Anthony Williams was found not guilty of murder in a unanimous verdict. The starting point for a manslaughter sentence is between one and seven years, rising to life imprisonment at maximum. Due to the sustained nature of the attack, he would have faced seven-and-a-half years, but this was reduced to five due to his guilty plea. At sentencing, he was told he would likely serve half of this sentence in prison.

==Reaction==
===Referral to Court of Appeal===
The Domestic Abuse Commissioner Nicole Jacobs and Victims' Commissioner Dame Vera Baird wrote a joint letter to Home Secretary Priti Patel, Lord Chancellor Robert Buckland and Attorney General Michael Ellis. They proposed a review of sentencing for domestic homicides, contrasting Anthony Williams' sentence with that of a woman who received a life sentence for murder of her abusive husband, later reduced to 14 years for manslaughter. They argued that women are more likely to use weapons to kill abusive partners as they are often physically weaker than men, and therefore receive aggravated sentences for using weapons.

Labour Members of Parliament Harriet Harman, Jess Phillips and Alex Davies-Jones wrote letters to the Attorney General, asking for the case to be reviewed in the High Court of Appeals. According to Harman, a former Solicitor General, Anthony Williams would have been convicted of murder had he killed a neighbour outside his house.

In March 2021, Ellis referred the sentence to the Court of Appeals as unduly lenient. The following month, the court refused to increase the sentence; Lord Justice Bean ruled that it was correct for the trial judge not to consider sentencing guidelines for domestic abuse, as "There was no history of controlling behaviour or coercive behaviour or any previous incidents of violence or abuse… Quite the contrary". Commenting on the court's decision, Labour MP Harriet Harman said, "Saying [Anthony] Williams’ actions are wholly explained by his illness shows the courts are simply still too ready to accept excuses.... To say it’s not domestic abuse, when a man kills his wife, is fatuous. This is the ultimate, most extreme form of domestic abuse."

===Other reactions===
Patel ordered for Torfaen County Borough Council to carry out a domestic homicide review, which had previously been refused on the basis that Ruth Williams was not known to social services.

The Observer named Williams as an example in their campaign to highlight abuse and violence towards elderly women.

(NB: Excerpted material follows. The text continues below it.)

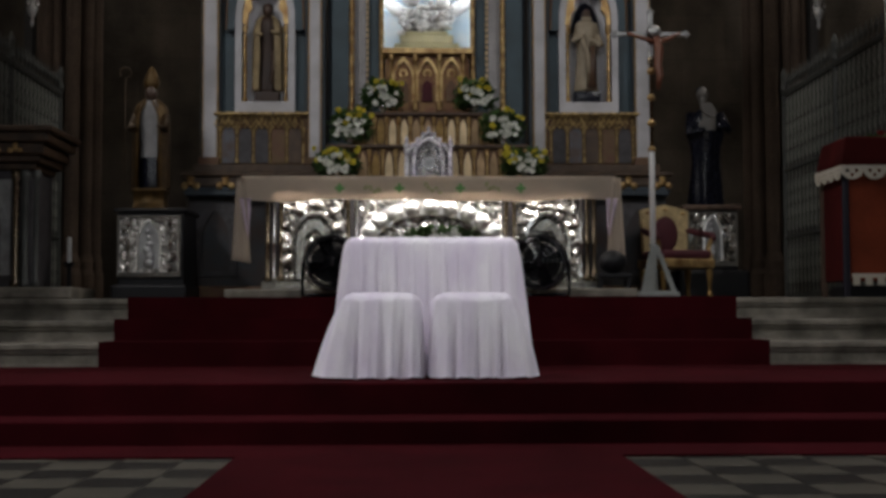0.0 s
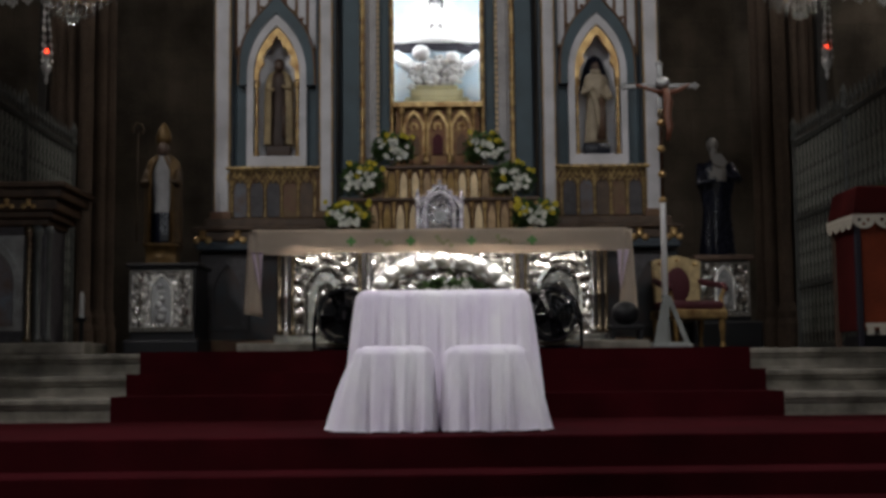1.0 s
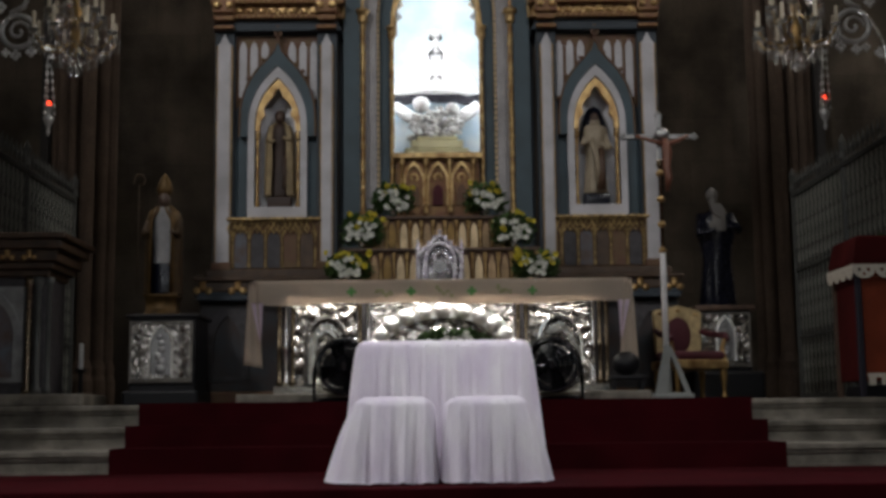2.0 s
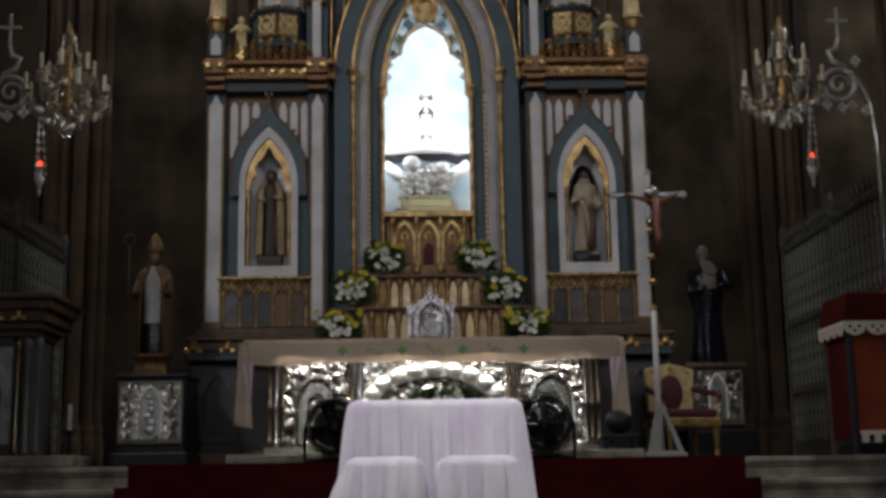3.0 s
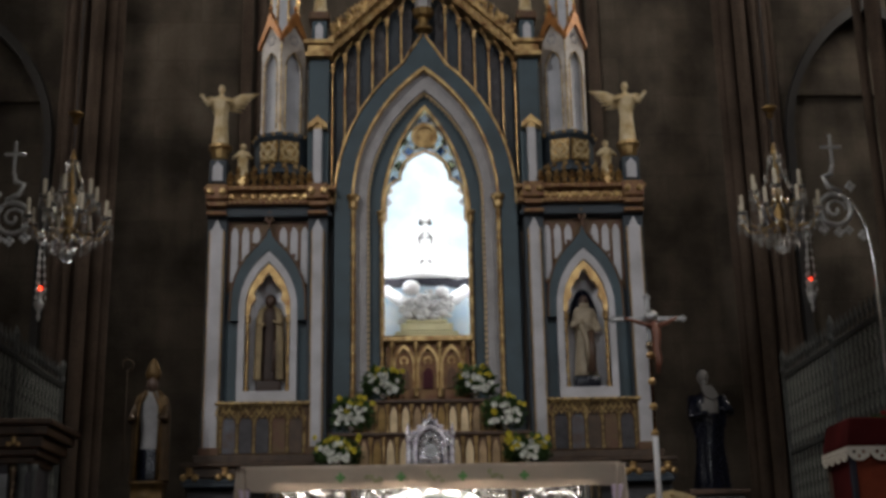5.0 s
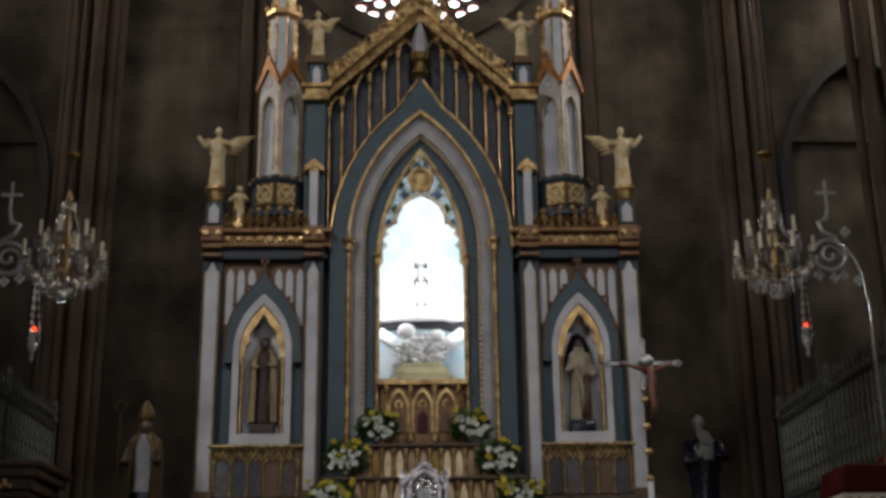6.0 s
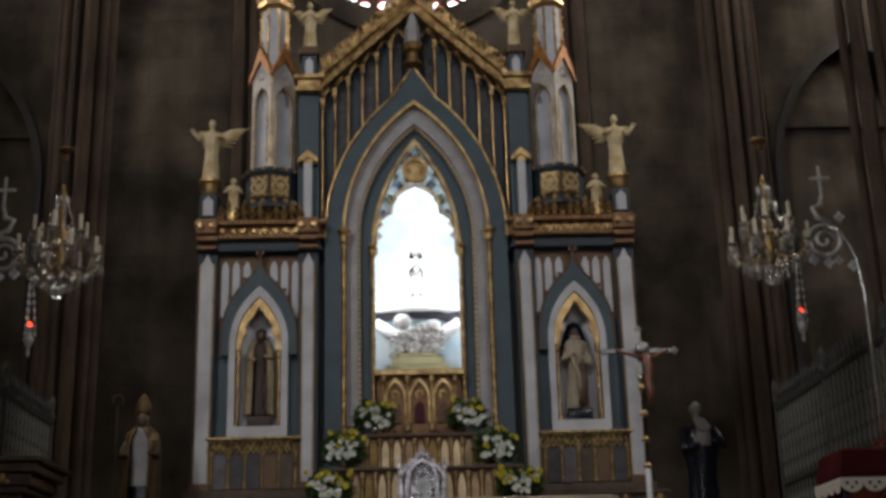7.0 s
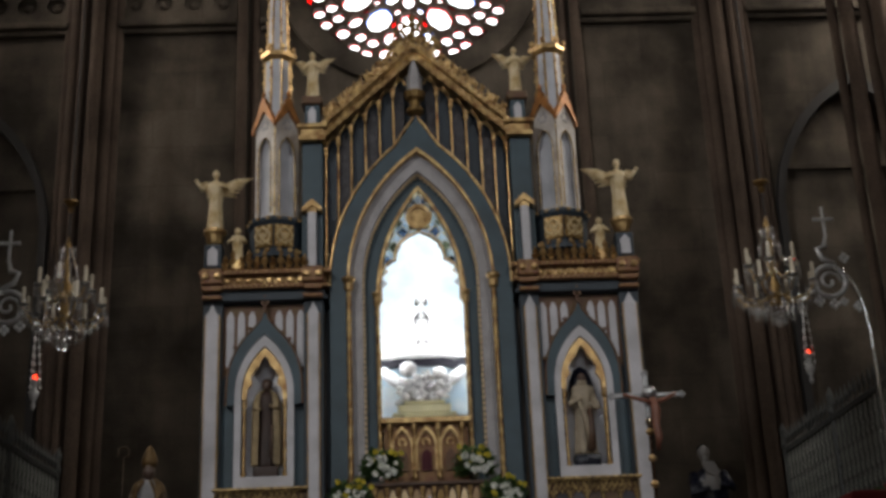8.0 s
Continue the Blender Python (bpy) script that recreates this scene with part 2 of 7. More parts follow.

While the trial was ongoing, a Welsh anti-domestic violence activist wrote a tweet in which she speculated that Anthony Williams had a history of abuse, something denied in his daughter's testimony. The activist, and Senedd Cymru – Welsh Parliament member Helen Mary Jones who shared the tweet, were reprimanded by the judge for "a clear contempt of court", though no formal action was taken.